Rivals and buy-siders continue to be baffled by Merrill's high-yield effort. A month into the year, the firm has not underwritten a high-yield deal yet this year. "I've got a couple of friends who work over there, and even they have no idea what's going on," says one trader at a rival firm. A high-yield head of one firm says he's never even heard of Chandler. Chandler, who has an investment-grade trading background, was previously global head of debt e-commerce.

Chandler dismisses the comments, arguing that rivals always criticize one another. "Let them baffle away," he says. In Merrill's defense, He argues that Morgan Stanley has not underwritten a genuine high-yield deal yet this year. Morgan Stanley placed 14th in the January Bloomberg U.S. high-yield underwriting rankings, with three deals to its credit.
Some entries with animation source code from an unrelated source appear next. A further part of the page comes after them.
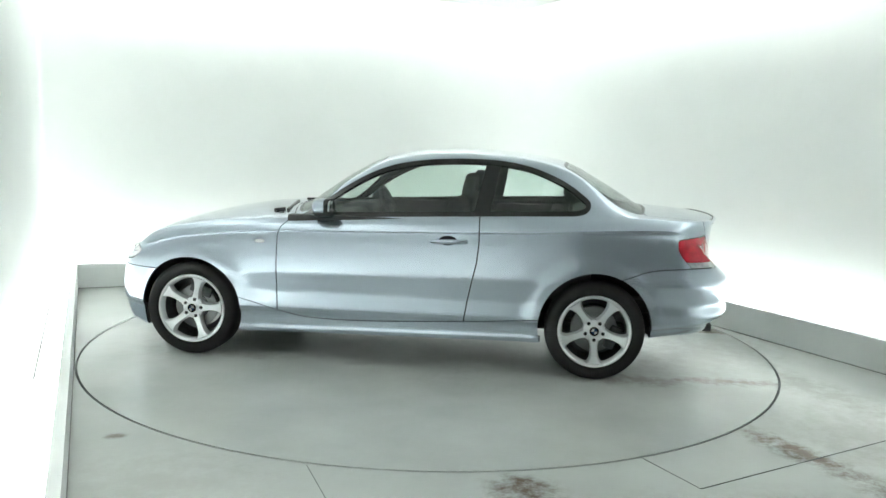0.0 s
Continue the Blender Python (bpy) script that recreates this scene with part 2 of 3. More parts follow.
def build_turntable():
    n = 160
    v = [(0, 0, 0)]
    radii = [0.6, 1.2, 1.8, R_DISC - 0.010]
    for r in radii:
        v += [(r * math.cos(2 * math.pi * k / n), r * math.sin(2 * math.pi * k / n), 0) for k in range(n)]
    v += [((R_DISC - 0.010) * math.cos(2 * math.pi * k / n), (R_DISC - 0.010) * math.sin(2 * math.pi * k / n), -0.02) for k in range(n)]
    f = []
    for k in range(n):
        j = (k + 1) % n
        f.append((0, 1 + k, 1 + j))
        for r in range(4):
            a, b = 1 + r * n, 1 + (r + 1) * n
            f.append((a + k, b + k, b + j, a + j))
    ob = put("turntable", mesh_of("turntable", v, f, DISC))
    # added dark ring puts the shade of the gap into colour
    ring = [(R_DISC - 0.0095, -0.018), (R_DISC - 0.0095, -0.006), (R_DISC + 0.0045, -0.006), (R_DISC + 0.0045, -0.018)]
    v, f = [], []
    for k in range(n):
        a = 2 * math.pi * k / n
        v += [(r * math.cos(a), r * math.sin(a), z) for r, z in ring]
    for k in range(n):
        j = (k + 1) % n
        f += [(4 * k + i, 4 * k + (i + 1) % 4, 4 * j + (i + 1) % 4, 4 * j + i) for i in range(4)]
    put("gap_shade_ring", mesh_of("gap_shade_ring", v, f, SEAM), ob, "dark ring standing in for shade in the gap round the disc")
    return tagged(ob, "round grey turntable disc set flush in the floor", "turntable")


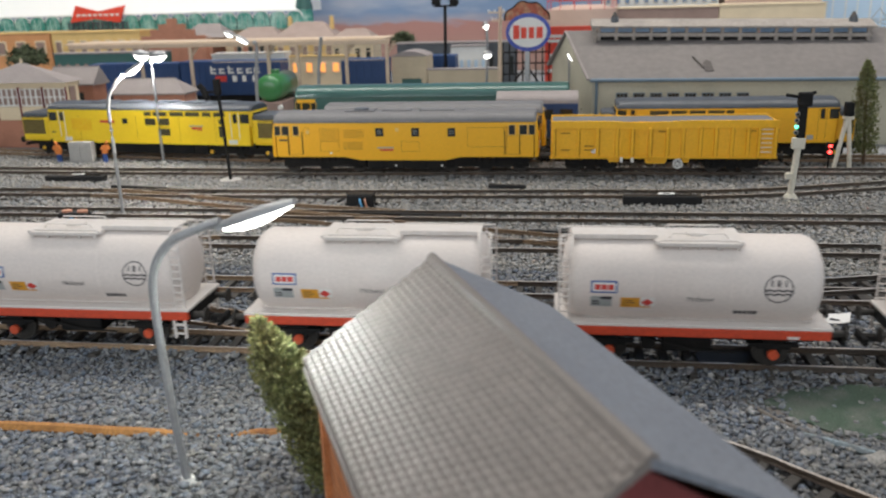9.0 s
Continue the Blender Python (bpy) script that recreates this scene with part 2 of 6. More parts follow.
def track(pts, label, rusty=False, gap=0.0092, sleepers=True, tan=None):
    """Two rails on sleepers along the line of points (x, y)."""
    line = bent([(x, y, 0) for x, y in pts], 10)
    t = thing("track", (0, 0, 0), label, "railway track", "tracks of the yard", "structure")
    dense = [line[0]]
    for p in line[1:]:
        if (p - dense[-1]).length > 0.006:
            dense.append(p)
    LINES.extend((p.x, p.y) for p in dense)
    for side in (-1, 1):
        bm = fresh()
        rings = []
        for i, p in enumerate(dense):
            d = (dense[min(i + 1, len(dense) - 1)] - dense[max(i - 1, 0)]).normalized()
            n = Vector((-d.y, d.x, 0))
            c = p + n * side * 0.0086
            prof = ((-0.0008, 0.0042), (0.0008, 0.0042), (0.0008, 0.0045), (0.0002, 0.0048), (0.0002, 0.0056), (0.0005, 0.0058), (0.0005, 0.0065), (-0.0005, 0.0065), (-0.0005, 0.0058), (-0.0002, 0.0056), (-0.0002, 0.0048), (-0.0008, 0.0045))
            rings.append([c + n * a + Vector((0, 0, z)) for a, z in prof])
        loft(bm, rings)
        o = part("rail", bm, M["rust_rail" if rusty else "rail"], t)
        o.data.materials.append(M["rail_top"])
        o.data.materials.append(M["tan_rail"])
        for f in o.data.polygons:
            top = f.normal.z > 0.9 and f.center.z > 0.0063 and not (rusty and f.index % 7)
            f.material_index = 1 if top else 2 if tan is not None and f.center.x < tan else 0
    if sleepers:
        run = 0.0
        for a, b in zip(dense, dense[1:]):
            step = (b - a).length
            while run < step:
                p = a + (b - a) * (run / step)
                s = new("sleeper", SLEEPER if p.y < 0.41 else DUSTY)
                s.parent = t
                s.matrix_basis = pose(p.x, p.y, random.uniform(-0.0003, 0.0002) - (0.0007 if p.y > 0.41 else 0), 0, 0, math.degrees(math.atan2(b.y - a.y, b.x - a.x)) + random.uniform(-2, 2))
                SLEEPERS.append(s)
                run += gap
            run -= step
    return t


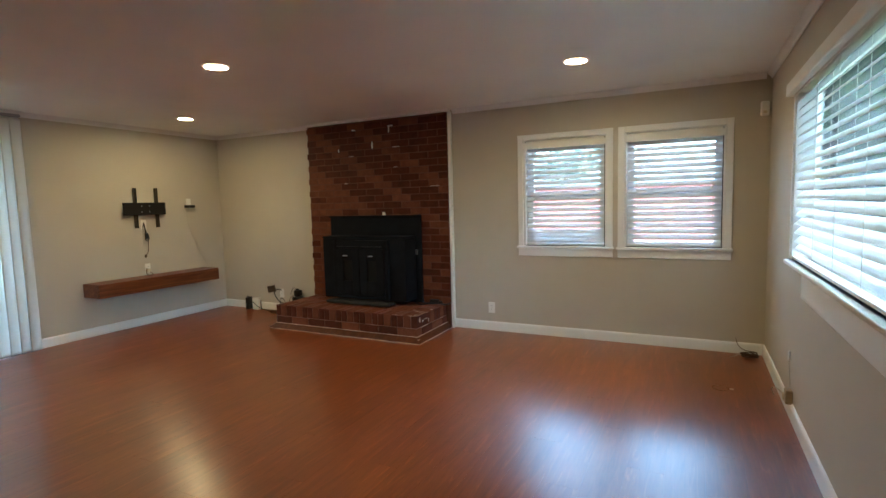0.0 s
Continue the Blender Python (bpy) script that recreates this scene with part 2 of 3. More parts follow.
def make_screen():
    m = bpy.data.materials.new("tan_insect_screen")
    m.use_nodes = True
    n, l = m.node_tree.nodes, m.node_tree.links
    n.remove(n["Principled BSDF"])
    tr, df, ms = (n.new(k) for k in ("ShaderNodeBsdfTransparent", "ShaderNodeBsdfDiffuse", "ShaderNodeMixShader"))
    tr.inputs["Color"].default_value = (0.95, 0.885, 0.76, 1)
    df.inputs["Color"].default_value = (0.4, 0.34, 0.2, 1)
    ms.inputs["Fac"].default_value = 0.22
    l.new(tr.outputs[0], ms.inputs[1])
    l.new(df.outputs[0], ms.inputs[2])
    l.new(ms.outputs[0], n["Material Output"].inputs["Surface"])
    return m


SCREEN = make_screen()


def make_lens():
    m, n, l, b = material("lit_led_lens", 0.4)
    b.inputs["Base Color"].default_value = (0.9, 0.9, 0.88, 1)
    b.inputs["Emission Color"].default_value = LAMP_COLOUR
    b.inputs["Emission Strength"].default_value = LAMP
    return m


LENS = make_lens()


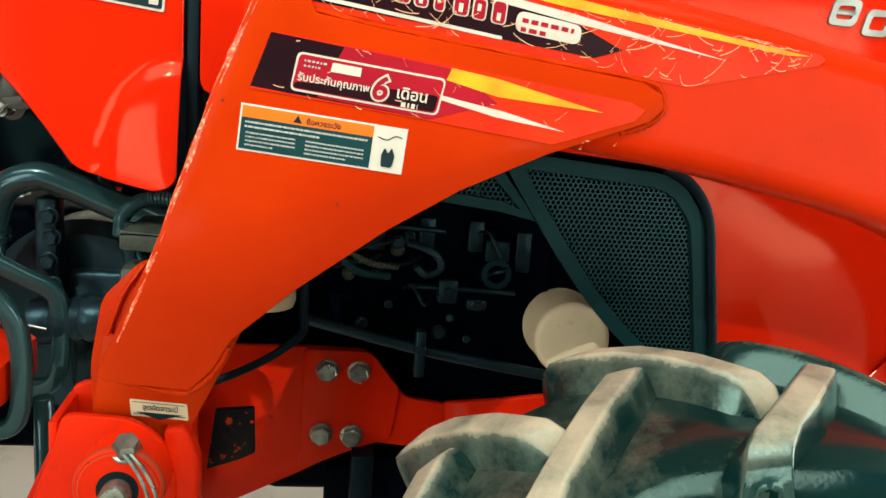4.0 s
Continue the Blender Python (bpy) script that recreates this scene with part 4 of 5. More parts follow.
ud = (ub - ua).normalized()
us = ud.cross(Vector((0, 1, 0))).normalized()
fork = rod(ua - ud * 0.02, ua + ud * 0.008, 0.015, 16)
for s in (-1, 1):
    join(fork, tube([ua + us * 0.008 * s, ua + us * 0.020 * s + ud * 0.012, ua + us * 0.021 * s + ud * 0.034, ua + us * 0.019 * s + ud * 0.046], 0.0062, 10))
    join(fork, rod(ua + us * 0.027 * s + ud * 0.040, ua + us * 0.008 * s + ud * 0.040, 0.0085, 14))
part("universal_joint", fork, CASTING, tractor, "grey universal joint fork")
fork = rod(ua + ud * 0.040 + Vector((0, -0.022, 0)), ua + ud * 0.040 + Vector((0, 0.022, 0)), 0.008, 14)
join(fork, tube([ua + ud * 0.040 + Vector((0, -0.020, 0)), ua + ud * 0.058 + Vector((0.004, -0.020, 0)), ua + ud * 0.074 + Vector((0.012, -0.008, 0))], 0.0065, 10))
join(fork, tube([ua + ud * 0.040 + Vector((0, 0.020, 0)), ua + ud * 0.058 + Vector((0.004, 0.020, 0)), ua + ud * 0.074 + Vector((0.012, 0.008, 0))], 0.0065, 10))
join(fork, rod(ua + ud * 0.070 + Vector((0.010, 0, 0)), ua + ud * 0.11 + Vector((0.045, 0, 0.02)), 0.014, 16))
part("universal_joint", fork, CASTING, tractor, "grey universal joint fork")
part("big_pipe", tube([(-1.036, 1.10, 0.835), (-1.035, 1.10, 0.868), (-1.018, 1.10, 0.912), (-0.975, 1.10, 0.932), (-0.93, 1.10, 0.920), (-0.86, 1.10, 0.893), (-0.78, 1.11, 0.868), (-0.70, 1.12, 0.85)], 0.0205, 18), STEEL_GREY, tractor, "thick grey bent pipe")
part("lower_pipe", tube([(-1.034, 1.098, 0.845), (-1.032, 1.094, 0.825), (-1.036, 1.088, 0.802), (-1.060, 1.084, 0.786), (-1.090, 1.08, 0.762), (-1.130, 1.078, 0.722)], 0.0145, 14), STEEL_GREY, tractor, "grey pipe bent down to the platform")
for z in (0.848, 0.836):
    part("pipe_clamp", lathe([(0.021, 0), (0.0235, 0.001), (0.0235, 0.007), (0.021, 0.008)], (-1.036, 1.10, z), (0, 0, 1), 22), CASTING, tractor, "thin steel pipe clamp")
valve = box(-0.985, -0.955, 1.11, 1.15, 0.74, 0.90, 0.006)
for z in (0.775, 0.81, 0.845, 0.875):
    join(valve, hexbolt((-0.962 + 0.004 * math.sin(z * 90), 1.108, z), 0.010, 0.012))
part("control_valve", valve, FITTING, tractor, "grey hydraulic control valve with bolts")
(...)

As recently as the late 1990s Merrill was considered both an origination and secondary trading powerhouse, consistently holding down the third and fourth spots in league table rankings. But with the departure of leveraged finance chief Thomas Gahan to Deutsche Bank in 1999, the firm has steadily declined, falling to seventh in overall origination volume in 2000, and ninth in 2001, according to Bloomberg.